Reproduce the data below in full and exclude every picture.
____ Data lines
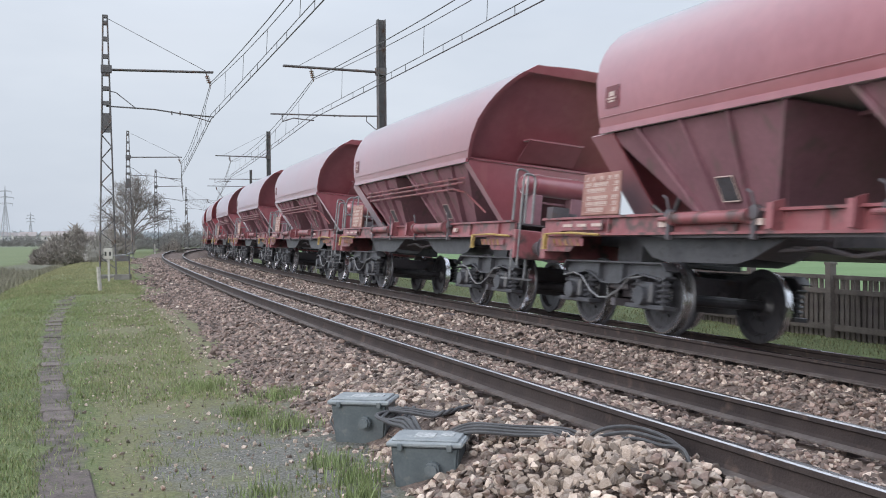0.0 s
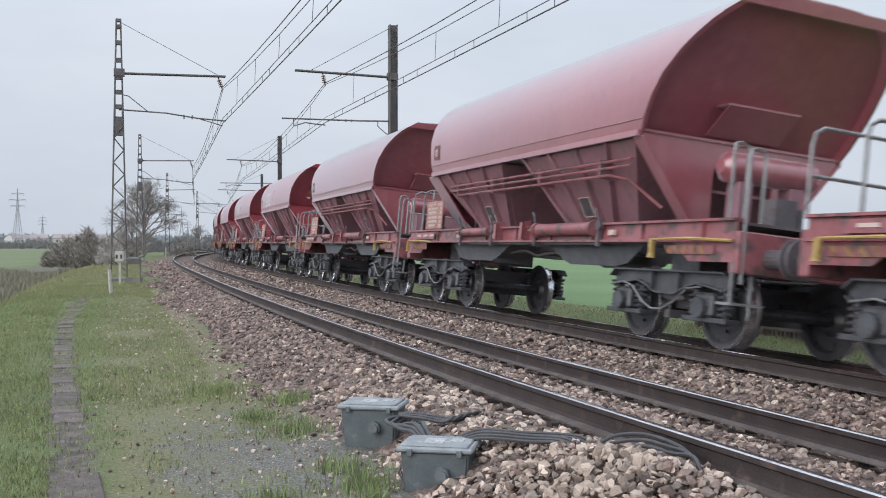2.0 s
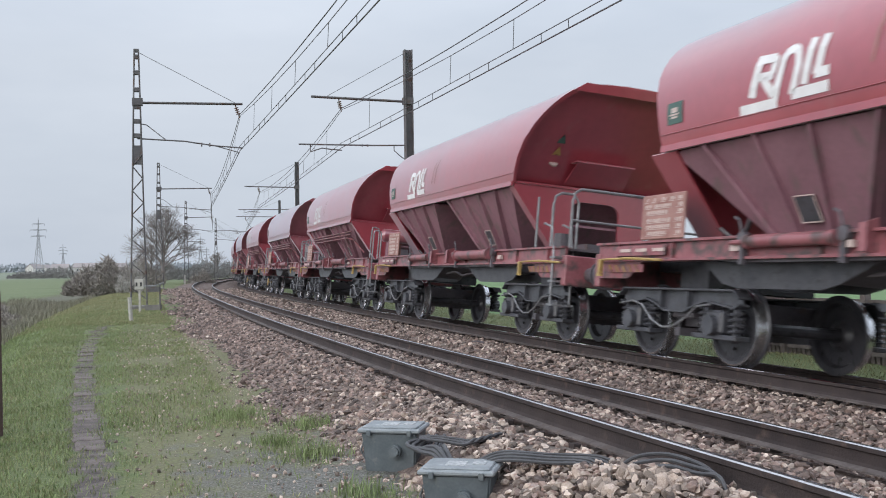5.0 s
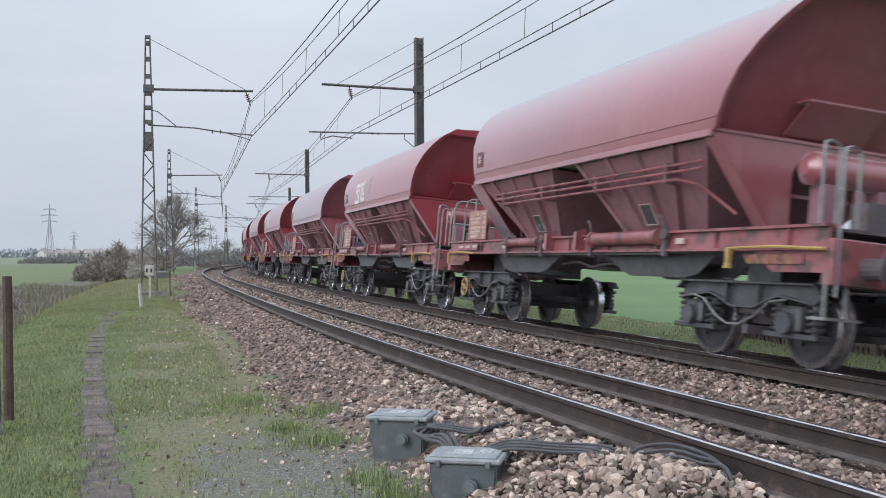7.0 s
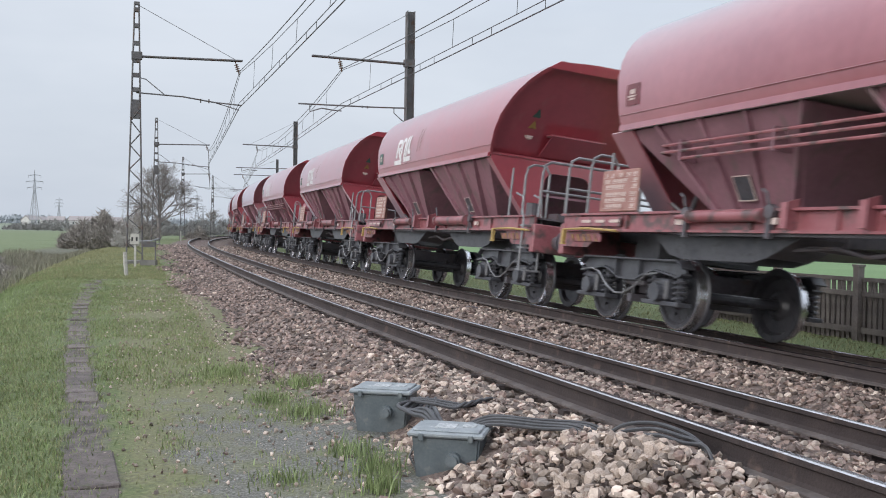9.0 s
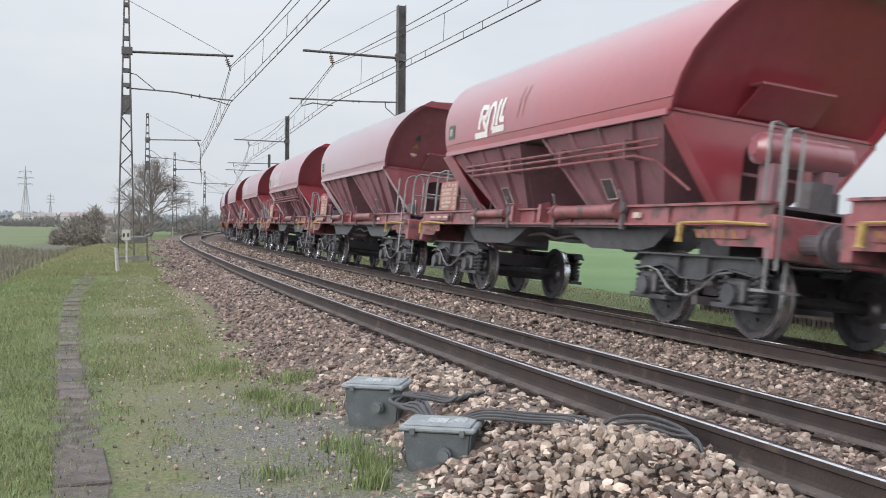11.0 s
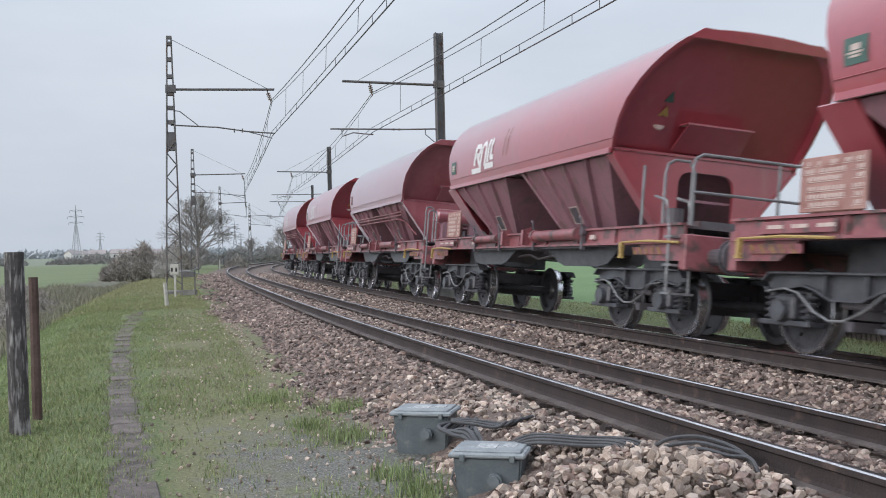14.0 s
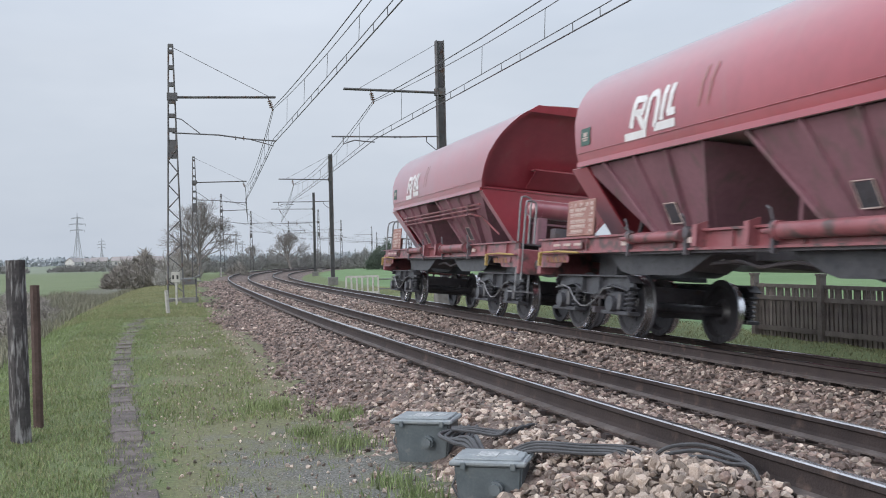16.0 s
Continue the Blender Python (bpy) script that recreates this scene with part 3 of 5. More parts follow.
________
• Answer for this exercise:
0.0 s
2.0 s
5.0 s
7.0 s
9.0 s
11.0 s
14.0 s
16.0 s
Continue the Blender Python (bpy) script that recreates this scene with part 3 of 5. More parts follow.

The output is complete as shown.